As a composer, drummer, producer and storyteller, Noonan is unafraid to take risks with his creative output. He has developed distinctive concepts, such as working with an amplified string quartet on his 2012 Songlines release, A Gambler’s Hand. On that album, Noonan presented his ongoing interest in treating the strings as an extension of the drum set. His inspirations combine the aesthetics of modern chamber music, improvised new music, storytelling and experimentalists ranging from Henry Cowell to John Zorn.
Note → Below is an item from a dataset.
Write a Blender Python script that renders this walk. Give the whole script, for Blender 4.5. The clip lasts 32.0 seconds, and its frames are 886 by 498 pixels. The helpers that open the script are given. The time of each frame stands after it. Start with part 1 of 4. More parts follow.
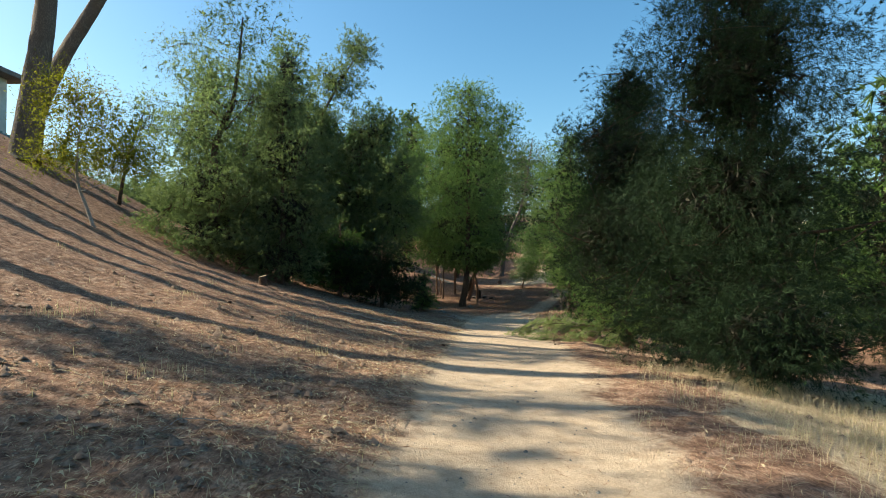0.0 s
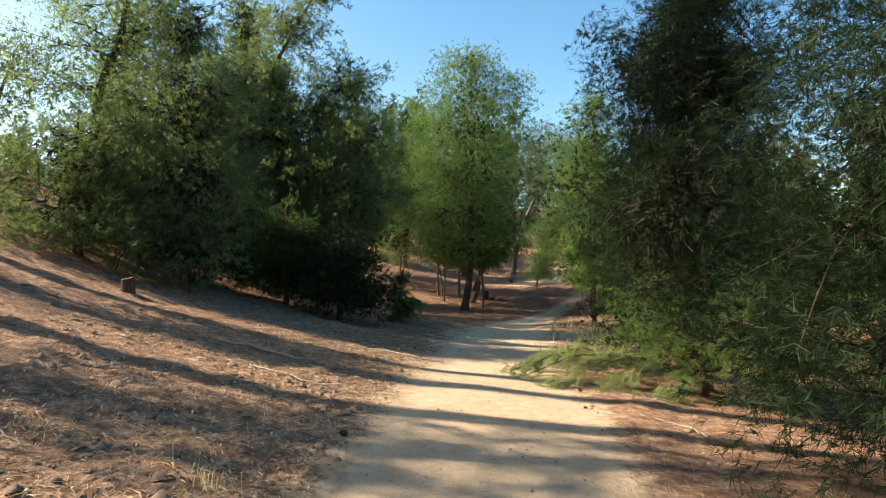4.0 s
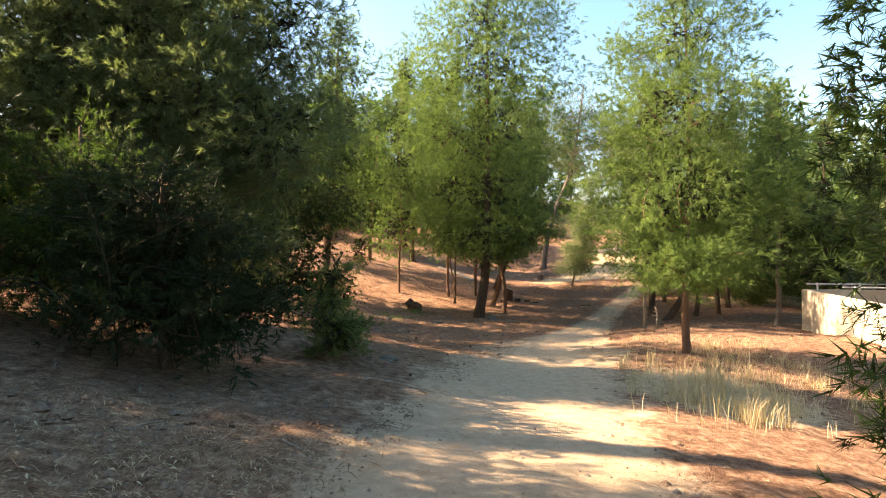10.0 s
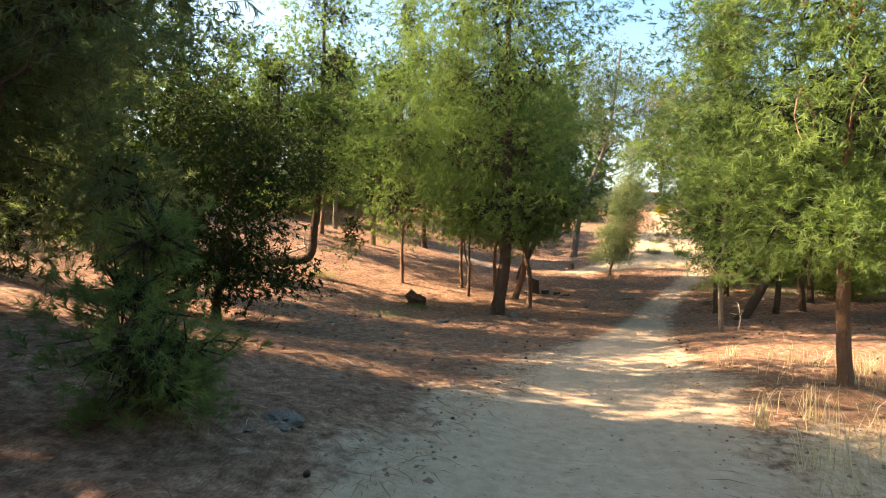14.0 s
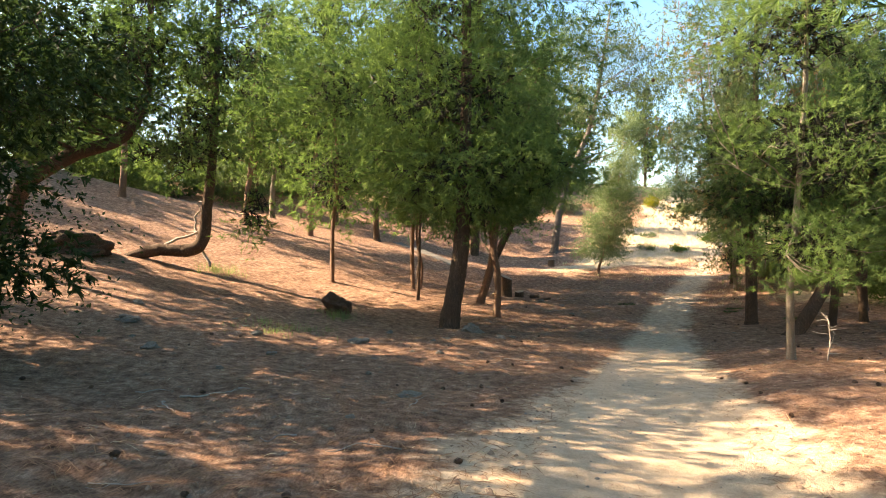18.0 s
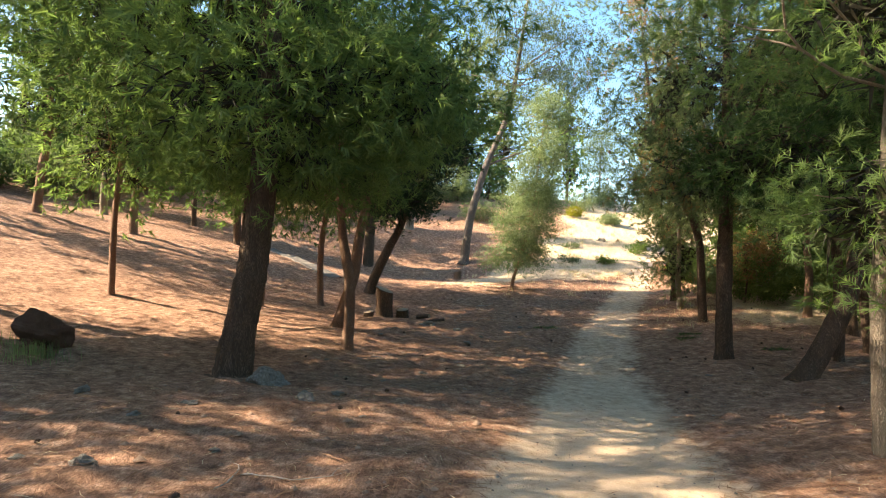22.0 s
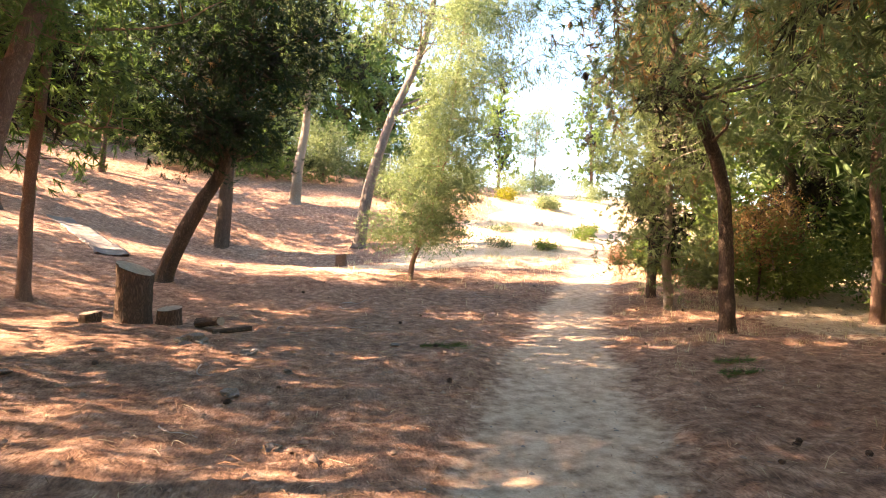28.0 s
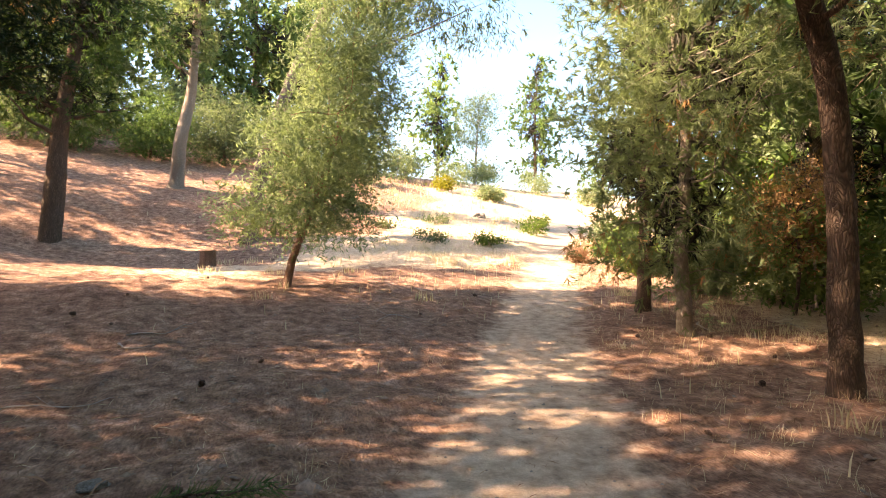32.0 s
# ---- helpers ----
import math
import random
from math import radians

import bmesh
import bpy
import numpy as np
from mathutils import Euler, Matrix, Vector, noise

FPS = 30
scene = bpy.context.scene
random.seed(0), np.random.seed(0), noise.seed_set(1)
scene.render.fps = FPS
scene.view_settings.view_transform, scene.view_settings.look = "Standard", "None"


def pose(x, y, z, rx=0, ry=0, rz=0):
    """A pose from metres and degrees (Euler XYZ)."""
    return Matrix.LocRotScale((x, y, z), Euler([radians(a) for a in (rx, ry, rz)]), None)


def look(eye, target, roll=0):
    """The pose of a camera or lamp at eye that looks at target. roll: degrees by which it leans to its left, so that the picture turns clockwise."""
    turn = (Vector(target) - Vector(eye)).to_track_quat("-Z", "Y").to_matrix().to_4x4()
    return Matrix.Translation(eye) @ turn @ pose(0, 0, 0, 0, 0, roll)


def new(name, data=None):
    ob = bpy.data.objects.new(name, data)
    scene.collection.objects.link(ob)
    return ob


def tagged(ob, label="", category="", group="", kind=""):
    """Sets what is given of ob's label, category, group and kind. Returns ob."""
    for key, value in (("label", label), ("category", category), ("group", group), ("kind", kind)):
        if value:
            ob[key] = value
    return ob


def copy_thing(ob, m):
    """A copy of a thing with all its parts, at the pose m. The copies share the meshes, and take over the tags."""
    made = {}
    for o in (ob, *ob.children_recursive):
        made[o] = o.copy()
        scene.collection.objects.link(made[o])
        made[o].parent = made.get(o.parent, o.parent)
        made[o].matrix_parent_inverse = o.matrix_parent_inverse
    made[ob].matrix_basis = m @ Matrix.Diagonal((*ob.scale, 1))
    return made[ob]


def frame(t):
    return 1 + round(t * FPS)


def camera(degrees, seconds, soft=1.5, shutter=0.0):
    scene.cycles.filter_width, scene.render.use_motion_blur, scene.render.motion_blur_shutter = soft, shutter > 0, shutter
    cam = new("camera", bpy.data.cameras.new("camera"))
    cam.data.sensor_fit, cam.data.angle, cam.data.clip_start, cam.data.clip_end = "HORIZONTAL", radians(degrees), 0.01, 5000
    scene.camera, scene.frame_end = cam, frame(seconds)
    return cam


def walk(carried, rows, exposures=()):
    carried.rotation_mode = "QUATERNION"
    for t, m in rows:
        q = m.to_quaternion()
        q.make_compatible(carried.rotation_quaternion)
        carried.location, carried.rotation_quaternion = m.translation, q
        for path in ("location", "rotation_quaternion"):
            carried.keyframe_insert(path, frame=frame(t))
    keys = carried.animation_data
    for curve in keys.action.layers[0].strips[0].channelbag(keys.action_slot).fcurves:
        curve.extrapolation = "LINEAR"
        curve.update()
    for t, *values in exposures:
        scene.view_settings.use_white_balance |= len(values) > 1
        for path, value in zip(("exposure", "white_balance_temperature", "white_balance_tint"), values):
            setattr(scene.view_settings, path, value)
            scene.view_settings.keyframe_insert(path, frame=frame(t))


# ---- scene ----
cam = camera(76.30, 32.0, 1.0)
ROWS = [
    (0.0, -0.0, -0.0, 1.38, 91.0, 0.0, -0.0),
    (0.5, 0.137, 0.769, 1.376, 91.16, 0.19, 0.5),
    (1.0, 0.245, 1.522, 1.381, 90.93, 0.35, 0.65),
    (1.5, 0.41, 2.321, 1.329, 90.66, 0.54, 0.76),
    (2.0, 0.558, 3.104, 1.297, 90.56, 0.57, 0.96),
    (2.5, 0.767, 3.819, 1.283, 90.53, 0.53, 1.14),
    (3.0, 0.884, 4.538, 1.287, 90.68, 0.48, 1.29),
    (3.5, 0.959, 5.221, 1.273, 90.78, 0.39, 1.42),
    (5.5, 1.117, 7.855, 1.241, 90.29, -0.04, 1.91),
    (6.0, 1.171, 8.65, 1.211, 89.94, -0.08, 1.85),
    (6.5, 1.228, 9.503, 1.151, 89.86, 0.02, 1.93),
    (7.0, 1.317, 10.332, 1.082, 89.74, 0.14, 2.01),
    (7.5, 1.346, 11.159, 1.074, 89.64, 0.47, 2.86),
    (8.0, 1.398, 11.915, 1.038, 89.5, 0.63, 3.55),
    (8.5, 1.499, 12.608, 0.992, 89.46, 0.82, 3.99),
    (9.0, 1.605, 13.302, 0.987, 89.55, 0.85, 4.11),
    (9.5, 1.666, 14.019, 0.963, 89.79, 0.86, 4.27),
    (10.0, 1.693, 14.729, 0.933, 90.34, 0.43, 4.34),
    (10.5, 1.708, 15.464, 0.901, 90.66, -0.18, 3.77),
    (11.0, 1.738, 16.184, 0.841, 90.67, -0.22, 3.64),
    (11.5, 1.763, 16.864, 0.763, 90.57, -0.17, 3.84),
    (12.0, 1.746, 17.523, 0.704, 90.29, -0.03, 4.37),
    (12.5, 1.774, 18.188, 0.619, 90.08, -0.05, 4.98),
    (13.0, 1.782, 18.81, 0.594, 89.66, 0.15, 6.01),
    (13.5, 1.809, 19.436, 0.559, 89.42, 0.25, 6.53),
    (15.5, 1.878, 22.229, 0.29, 89.76, 0.72, 7.13),
    (16.0, 1.91, 23.002, 0.223, 89.57, 0.65, 6.85),
    (16.5, 1.94, 23.807, 0.183, 89.34, 0.54, 6.42),
    (17.0, 2.086, 24.633, 0.147, 89.21, 0.29, 5.72),
    (17.5, 2.221, 25.426, 0.101, 89.35, 0.15, 5.23),
    (18.0, 2.326, 26.253, 0.04, 89.54, 0.08, 4.55),
    (18.5, 2.47, 27.081, 0.006, 89.7, 0.05, 3.86),
    (19.0, 2.67, 27.891, -0.045, 89.92, -0.01, 3.21),
    (19.5, 2.882, 28.705, -0.101, 90.23, -0.12, 2.28),
    (20.0, 3.101, 29.502, -0.15, 90.6, -0.22, 0.84),
    (20.5, 3.346, 30.248, -0.236, 90.87, -0.35, -0.04),
    (21.0, 3.541, 30.923, -0.291, 91.02, -0.49, -0.79),
    (21.5, 3.703, 31.62, -0.399, 91.29, -0.53, -2.31),
    (22.0, 3.836, 32.283, -0.485, 91.53, -0.65, -2.91),
    (22.5, 3.961, 32.884, -0.565, 91.61, -0.84, -3.47),
    (23.0, 4.091, 33.509, -0.63, 91.62, -0.89, -3.76),
    (23.5, 4.218, 34.152, -0.676, 91.51, -0.97, -3.93),
    (24.0, 4.353, 34.801, -0.728, 91.31, -0.96, -4.35),
    (24.5, 4.502, 35.432, -0.802, 91.33, -1.12, -4.67),
    (25.0, 4.625, 36.038, -0.861, 91.28, -1.33, -5.26),
    (25.5, 4.745, 36.65, -0.899, 91.26, -1.53, -5.94),
    (27.5, 5.714, 38.992, -1.027, 91.53, -1.51, -9.03),
    (28.0, 5.95, 39.54, -1.065, 91.69, -1.45, -9.7),
    (28.5, 6.172, 40.077, -1.063, 91.73, -1.26, -10.21),
    (29.0, 6.364, 40.611, -1.059, 91.7, -1.08, -10.87),
    (29.5, 6.57, 41.15, -1.053, 91.58, -1.04, -11.56),
    (30.0, 6.734, 41.698, -1.04, 91.57, -1.03, -12.29),
    (30.5, 6.926, 42.26, -1.054, 91.59, -1.19, -13.93),
    (31.0, 7.083, 42.815, -1.044, 91.71, -1.25, -14.65),
    (31.5, 7.263, 43.331, -1.036, 91.57, -1.23, -15.23),
    (32.0, 7.45, 43.871, -1.037, 91.75, -1.23, -15.58),
]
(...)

While A Gambler’s Hand owes much of its inspiration to the string quartet tradition of Beethoven and Bartok in particular, Noonan’s songwriting now, as it was then, is rooted in literature and folklore - ancient invocations, cautionary tales and psychedelic nightmares – collected from experience and various cultures and retold from the perspective of a 21st century Irish-American punk/jazz downtown New Yorker who’d fallen in love with storytelling and African music.

Malcolm Mooney

The original front man for the legendary experimental rock band Can, Malcolm Mooney began singing while in high school, joining an a cappella group called the Six Fifths. After gaining some renown as a New York sculptor, he set off to hitchhike around the world, and while in Paris met the four German members of the fledgling Can, joining them in 1968. He fronted the group on their 1969 debut, Monster Movie, after which he returned to the U.S., where he spent the next decades earning a considerable reputation as an artist and poet.

Jamaaladeen Tacuma

Jamaaladeen Tacuma is perhaps best known for his albums as bandleader on the Gramavision label and for his work with Ornette Coleman during the 1970s and 1980s (particularly in Coleman's Prime Time band). Jamaaladeen's 1988 album Jukebox was nominated for a Grammy Award.

Aram Bajakian

In 2001, Noonan met Aram Bajakian at Columbia University; they released a duo album, Chips. Since then, Bajakian has blossomed as a promising guitarist and has performed/recorded with rock legend Lou Reed, Grammy winners Diana Krall and Yusef Lateef, and saxophonist John Zorn.